Monday, May 25, 2009

October 16, 2003

Travel bargains on the Internet are fast replacing grandchildren stories among the graybeards and granny set. Travelocity.com must be flying lots of folks around, as I hear of round-trip tickets to faraway resorts rich in luxury for less than the cost of a weekend playing dime a card bingo at the YMCA.

On our trip last month to Vancouver Island, I used a booking service to reserve an efficiency apartment at the Meridian Bay Hotel. Allow me, please, to go over the procedure: Me, the chump, logs in "vancouver.com" and clicks on the screen for hotel reservations. Views all the bargain rates.
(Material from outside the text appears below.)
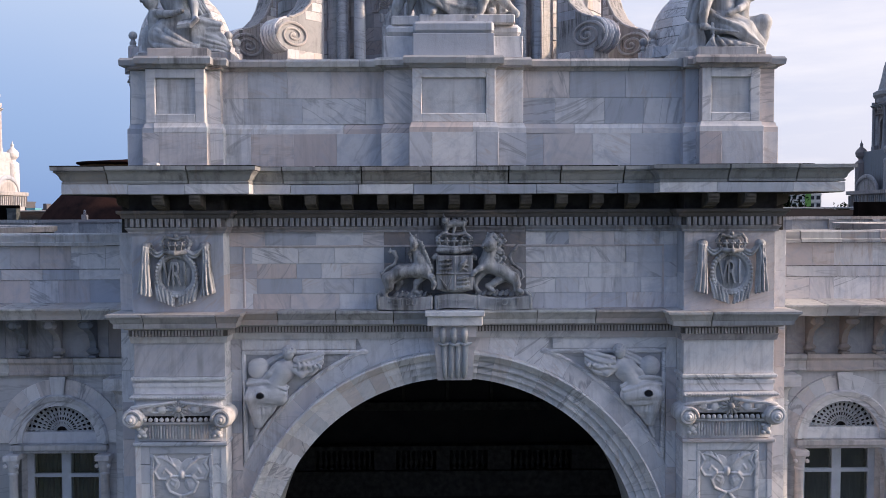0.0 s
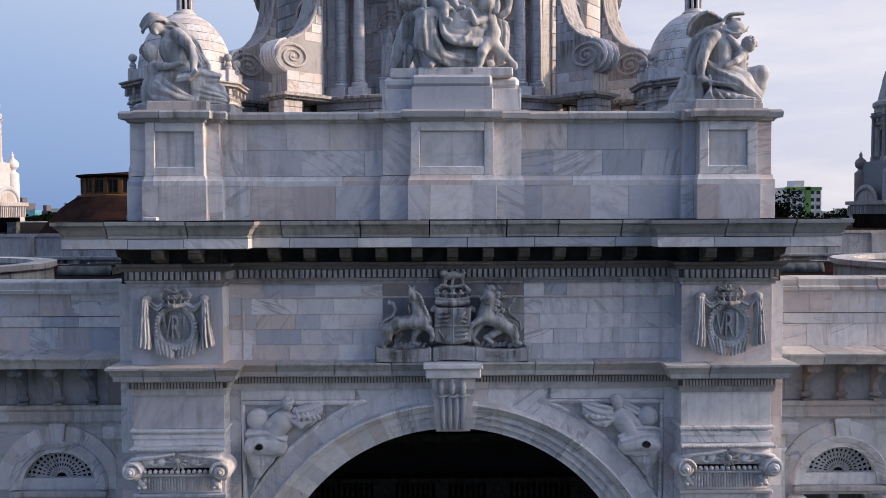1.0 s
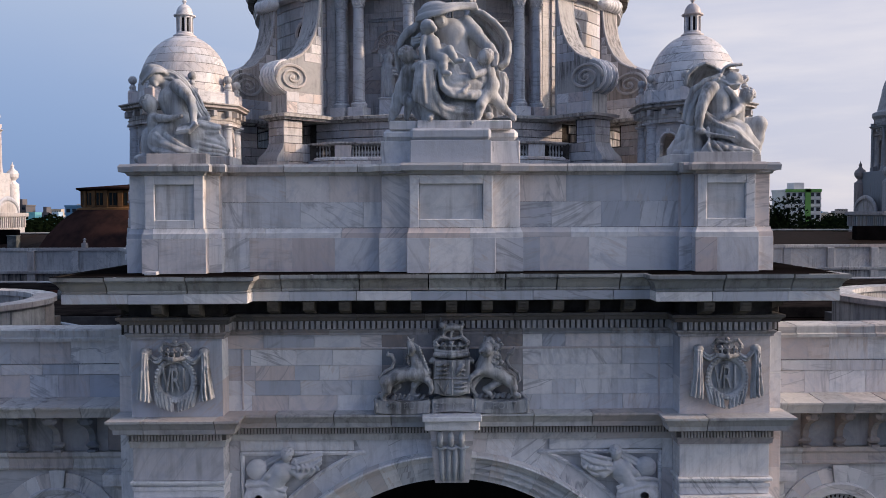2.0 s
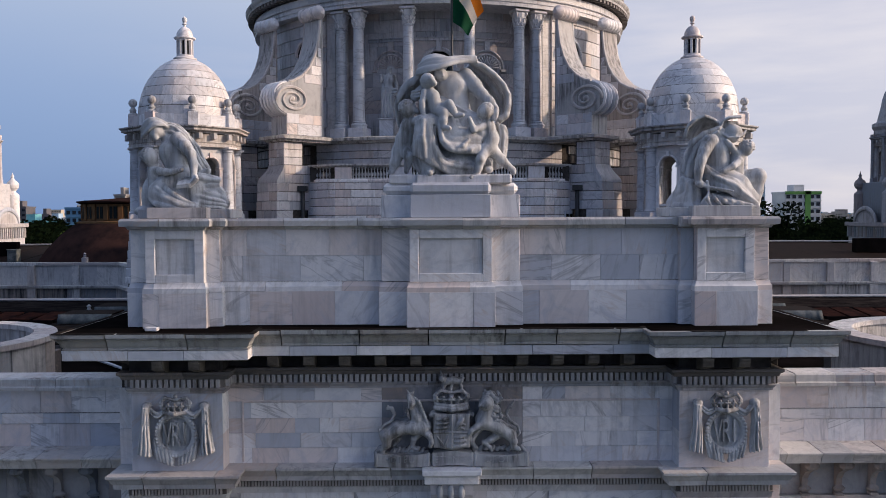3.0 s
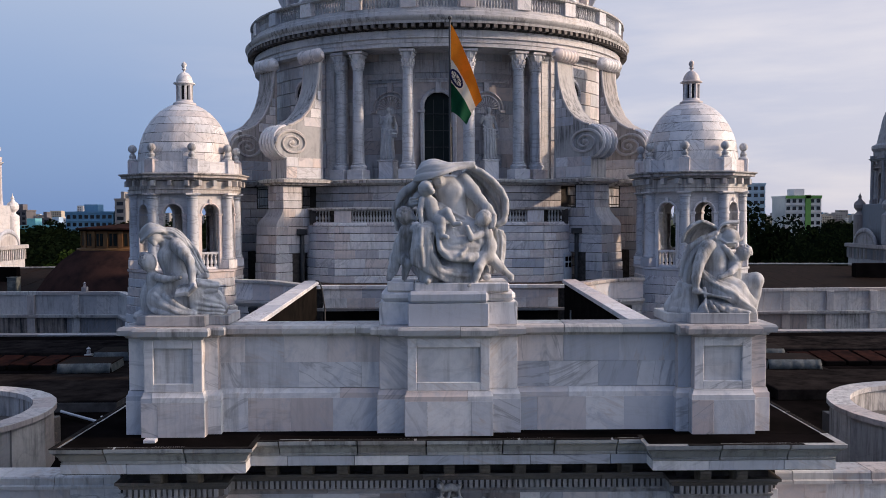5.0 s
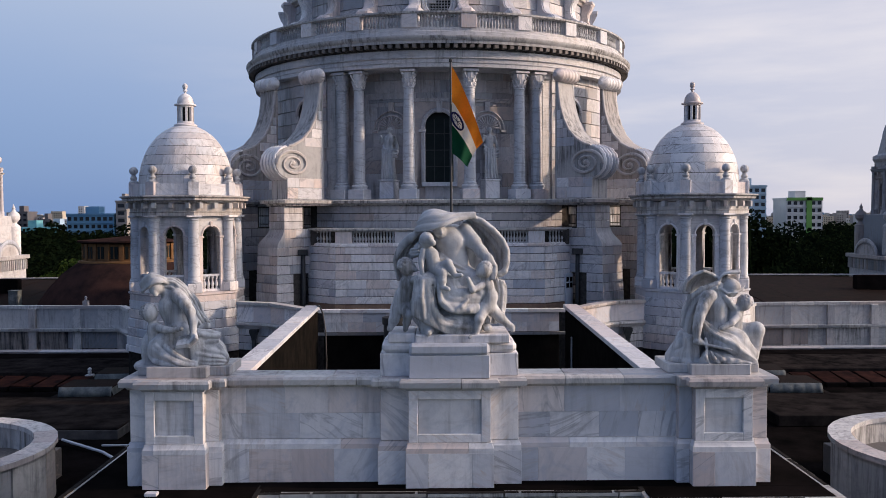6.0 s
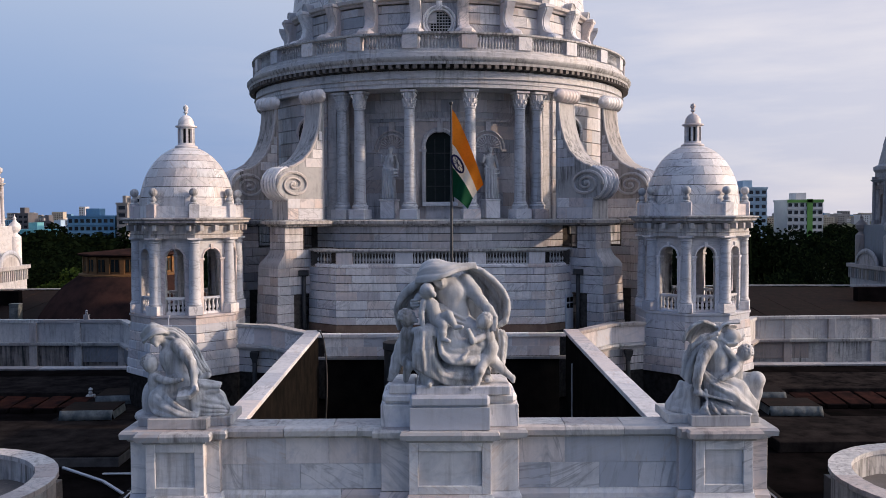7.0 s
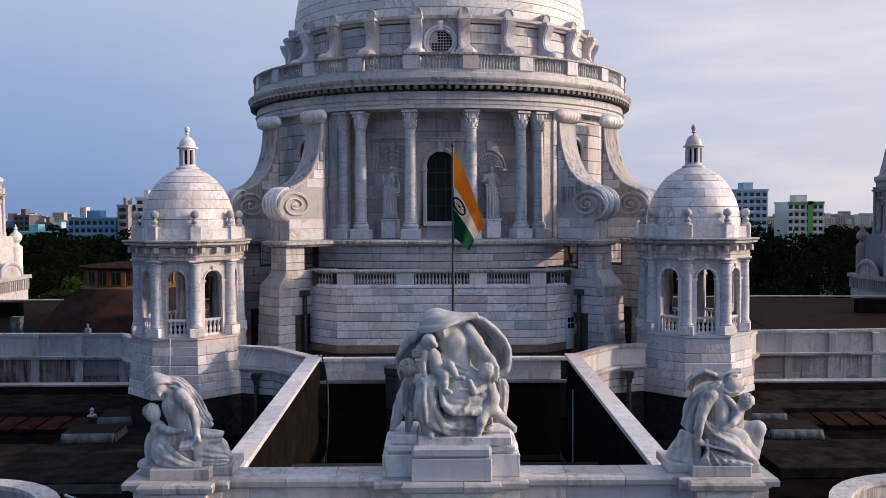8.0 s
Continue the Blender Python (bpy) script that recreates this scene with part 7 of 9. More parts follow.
        for j in range(4):
            placed("baluster", BAL_T, MARBLE_PALE, rail, -0.29 + 0.193 * j, 0, 18.44)
    bm = bmesh.new()
    octa(bm, [(1.9, 21.58), (2.42, 21.58), (2.42, 21.72), (2.46, 21.76), (2.40, 21.78), (2.40, 22.10), (2.1, 22.10)])
    part("frieze", bm, MARBLE_LIP, t, "", 20)
    bm = bmesh.new()
    octa(bm, [(2.2, 22.14), (2.48, 22.14), (2.52, 22.22), (2.72, 22.24), (2.72, 22.32), (2.82, 22.38), (2.82, 22.43), (2.3, 22.47)])
    part("cornice", bm, MARBLE_LIP, t, "", 20)
    bm = boxed(-0.085, 0.085, -0.22, 0.13, -0.12, 0.12, bevel=0.014)
    cube = bpy.data.meshes.new("cornice_block")
    bm.to_mesh(cube)
    bm.free()
    o = octagon(2.42)
    for k in range(8):
        (x0, y0), (x1, y1) = o[k - 1], o[k]
        for f in (0.12, 0.5, 0.88):
            placed("cornice_block", cube, MARBLE_OLD, t, x0 + (x1 - x0) * f, y0 + (y1 - y0) * f, 22.02, 45 * k)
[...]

Loses his confidence booking online and calls the service's 800 number. Over the wire, loses his judgement, gives a friendly voice his credit card number for a deposit in the amount of $100 U.S. dollars or $130 Canadian to hold the space.

Then at checkout days later, the polite room clerk presents a bill for less than the rate quoted by the reservation service. Exhilarated by the unexpected windfall, overtips the bell man and makes a departure in a cab with a flourish befitting a northeastern banking magnate. Once back home, reality tolls the sad tune for a sucker in the form of a credit card bill showing the scoundrels at the reservation service charged the down payment payable to their account on the date of first contact.

Don't think I am going to admit to my luncheon group that I was skinned by an upstart of a booking service after all the time I've spent trying to wheedle a discount or an upgrade from every innkeeper on my path. Don't you go blabbing it around, either, how a gang of Canadian swindlers gave ol' Noelke a bitter lesson without ever straining a dot-com or exerting the energy to cradle a telephone for longer than five minutes. Sure makes a good story on a pirate ship to have a guy on board who didn't even have to be blindfolded to walk the plank.

Vancouver Island, however, was so pleasant I don't regret the loss. We rode a small bus around the clean city the first day, locating the museums, the gardens and restaurants. Unlike Toronto, Vancouver's tourist business hasn't been plagued by the horror virus SARS. Hotels showed decent occupancy rates; restaurants required reservations for the prime times to eat.

On the tour, the guide pointed to a grocery store featuring sourdough French bread flown from Paris every night for $90 Canadian a loaf. The lady sitting behind us sighed so deep her arms drew up in the sleeves of her dress.

"My lands, how many slices in a loaf of bread?"

The guide was already talking about Chinatown: Forty percent of the city is Asiatic. Chinatown is the safest neighborhood in all Vancouver. Only things sold under the table are live frogs. Ha, ha. (Tour guide talks in italics; the lady in quotation marks.)

"Good lands, how much is that a slice?"

Ten dollars, lady. Dolly Parton's son lives on Royal Street to the right. Likes to play hockey. To your left is where Henry Bankston, age eight, did the highest "wheelie" ever recorded on a tricycle. Ha, ha.

"Isn't it exciting to know where Dolly Parton's son lives? Wonder how old he is?"

First stop was the Granville Island Public Market. Huge affair of some 50,000 square feet filled with fresh cut flowers, baskets of blue berries and raspberries —plump and juicy — food stalls from all over the world and a solid mass of shoppers filling bags with cheeses and fresh fish.

Be back on the bus at 5:45. Anyone five minutes late will learn the cab fare back to their hotel. Ha, ha.

"May I stay on the bus? Cab drivers are reckless drivers. Cost a fortune to ride. Bad influence; brought my grandson home drunk one night."

As we crossed back to Vancouver Island, the sunset cast a film over the sea water like a veil dyed with rose petals.

We are now going to take you to see Stanley Park, named after Lord Stanley. Off Prospect Point, we'll see large black diving cormorants and beautiful great blue herons four feet tall with a wingspan of six feet. Maybe our bus driver Diane can shine the bus's lights over the water.

"My lands, sure is dark. How we going to see the black birds in the dark?" Before an answer could be made, "My stars, parks sure are dangerous places to be after nightfall."

Cormorants glow in the dark. Diane keeps a pistol and a flashlight under the seat to shoot bandits. Ha, ha.

Must have been 9 p.m. by the time the bus dropped us off at our hotel. Hard to sleep after seeing the street where Dolly Parton's son lives.

Last the lady said was, "My lands, you sure are a good tour guide. I'll tell the girls back home how to find you."